Vizcarra is known for his battle against corrupt practices in Peru even amongst officials in high positions. He stated that he has always known that they will hunt him down for trying to rid the country of their practices. Vizcarra’s fight against corrupt practices won him the love and support of the masses but earned him powerful enemies in the Peruvian legislature.

August Alvarez Rodrich, a political commentator in Peru, and other popular figure have decried the impeachment of Vizcarra. Roderick expressed fears that the common men in the country will suffer greatly from the aftermath of the impeachment.
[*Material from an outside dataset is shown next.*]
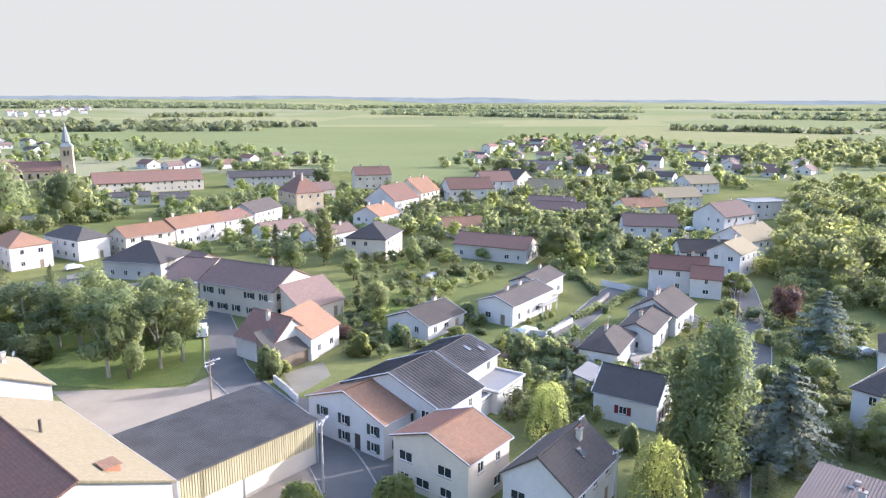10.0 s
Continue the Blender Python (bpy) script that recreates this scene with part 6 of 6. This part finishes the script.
thicket([(66.3, 130.0), (92.7, 175.3), (110.8, 168.5), (132.4, 145.1), (84.0, 114.5), (66.0, 106.4), (53.8, 98.8)], 78, 45, (2,5), (2,5), "garden trees and shrubs of many greens", 150, 0.45, 2.8)
thicket([(69.2, 277.0), (137.7, 336.3), (159.5, 281.3), (194.6, 215.4), (219.6, 178.8), (142.3, 111.0), (123.1, 118.2), (137.2, 167.2), (86.3, 169.8), (52.8, 198.7)], 330, 46, (2.5, 7.5), (3.5, 7.5), "garden trees and shrubs among the houses", 150, 0.6, 4.0)
thicket([(260.6, 369.5), (558.8, 631.5), (647.8, 568.9), (613.9, 391.1), (458.1, 209.7), (327.9, 194.0), (268.5, 213.3), (255.6, 288.8)], 300, 47, (5, 9), (6, 10), "garden trees and shrubs among the houses", 40, 1.0, 4.6)
thicket([(-262.6, 820.9), (-128.4, 1122.4), (146.7, 866.7), (228.5, 621.3), (194.9, 528.7), (72.8, 525.1), (-125.8, 519.3)], 280, 48, (4, 9), (6, 11), "garden trees and shrubs among the houses", 40, 1.0, 4.6)
thicket([(68.9, 89.0), (81.6, 92.1), (87.7, 81.1), (111.0, 81.0), (115.7, 76.0), (82.7, 53.8), (61.1, 56.4), (59.7, 67.6)], 125, 49, (1.5,4.5), (2,4), "garden trees and shrubs of many greens", 160, 0.44, 2.4)
bushes_between([(100.8, 54.8), (107.2, 47.9), (102.0, 33.0), (89.4, 25.6), (82.1, 38.3), (72.4, 35.6), (60.4, 41.1), (85.0, 51.4)], 56, 50, GREENS, (2, 5), (2.5, 5), 900, 0.4, 3)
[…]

“The people will bear the brunt of it all,” Rodrich wrote. “The politicians are only pursuing their illegitimate, greedy ambitions at the expense of the people.”

The last allegation made against Vizcarra is that he collected 2.3millin Soles ($637.200) as bribes from different contractors to whom he had given public construction contracts when he was the governor of the southern region of Moquegua. Jo-Marie Burt, a Peru expert from a Latin America advocacy group in Washington stated that some of the allegations against Vizcarra appear to be true.

“The corruption charges against Vizcarra do seem to have some basis to them,” Burt wrote on Twitter.  “However most of the people that I’ve spoken with think that his crimes are not serious enough for the punishment.”

The country’s Constitution stipulates that in the event of an impeachment of a president the president of the congress, currently, Manuel Merino will take the post as an interim president. Merino’s reign as interim president will begin on Wednesday as the country prepares for a general election which will hold in April.